DIRECTIVE:
Note how many lines include the word "with", and give that number by itself.

*****

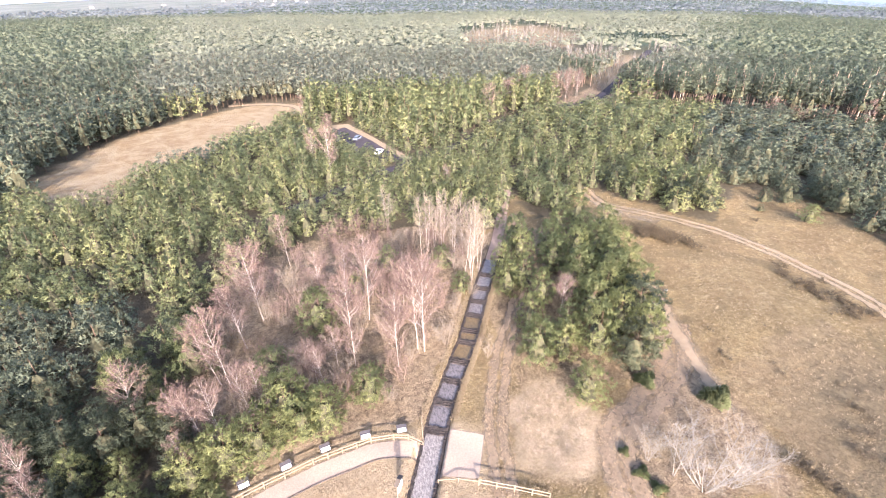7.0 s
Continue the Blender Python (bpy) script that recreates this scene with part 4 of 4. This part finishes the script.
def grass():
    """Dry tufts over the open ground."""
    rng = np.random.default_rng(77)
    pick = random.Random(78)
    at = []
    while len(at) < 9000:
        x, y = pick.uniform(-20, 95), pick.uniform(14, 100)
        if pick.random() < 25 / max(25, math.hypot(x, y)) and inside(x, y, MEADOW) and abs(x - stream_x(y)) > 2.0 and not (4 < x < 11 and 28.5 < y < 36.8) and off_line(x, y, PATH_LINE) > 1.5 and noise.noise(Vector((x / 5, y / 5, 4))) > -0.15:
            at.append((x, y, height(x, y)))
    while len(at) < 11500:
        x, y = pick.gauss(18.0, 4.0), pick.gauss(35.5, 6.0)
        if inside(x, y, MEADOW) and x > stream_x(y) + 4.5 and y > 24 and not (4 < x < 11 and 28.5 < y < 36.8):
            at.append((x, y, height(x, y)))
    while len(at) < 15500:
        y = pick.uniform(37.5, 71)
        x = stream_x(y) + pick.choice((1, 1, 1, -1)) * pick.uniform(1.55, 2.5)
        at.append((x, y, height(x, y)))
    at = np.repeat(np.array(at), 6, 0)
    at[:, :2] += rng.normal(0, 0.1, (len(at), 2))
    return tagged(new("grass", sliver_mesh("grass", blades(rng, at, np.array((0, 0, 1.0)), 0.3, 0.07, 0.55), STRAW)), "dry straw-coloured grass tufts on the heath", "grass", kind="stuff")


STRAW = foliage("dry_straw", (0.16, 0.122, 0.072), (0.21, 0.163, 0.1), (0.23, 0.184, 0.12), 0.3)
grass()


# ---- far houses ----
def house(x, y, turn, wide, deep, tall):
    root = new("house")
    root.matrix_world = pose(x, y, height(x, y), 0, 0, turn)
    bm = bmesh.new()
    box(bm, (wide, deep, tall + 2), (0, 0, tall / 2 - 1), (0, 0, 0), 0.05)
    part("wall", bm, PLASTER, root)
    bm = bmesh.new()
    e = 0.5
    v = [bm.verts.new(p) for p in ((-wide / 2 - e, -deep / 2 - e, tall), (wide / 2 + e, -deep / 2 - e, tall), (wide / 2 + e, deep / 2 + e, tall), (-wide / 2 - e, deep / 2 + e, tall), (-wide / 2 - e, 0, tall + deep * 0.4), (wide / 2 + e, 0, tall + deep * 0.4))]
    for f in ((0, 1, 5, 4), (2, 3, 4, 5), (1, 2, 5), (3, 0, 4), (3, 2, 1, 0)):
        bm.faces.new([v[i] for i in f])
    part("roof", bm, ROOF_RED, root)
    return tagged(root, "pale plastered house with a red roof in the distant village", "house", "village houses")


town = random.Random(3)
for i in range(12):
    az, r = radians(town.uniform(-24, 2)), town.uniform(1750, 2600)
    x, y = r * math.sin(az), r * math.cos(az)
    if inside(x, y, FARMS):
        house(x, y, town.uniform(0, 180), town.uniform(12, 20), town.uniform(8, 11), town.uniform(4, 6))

*****

SOLUTION FOR THIS PROBLEM:
2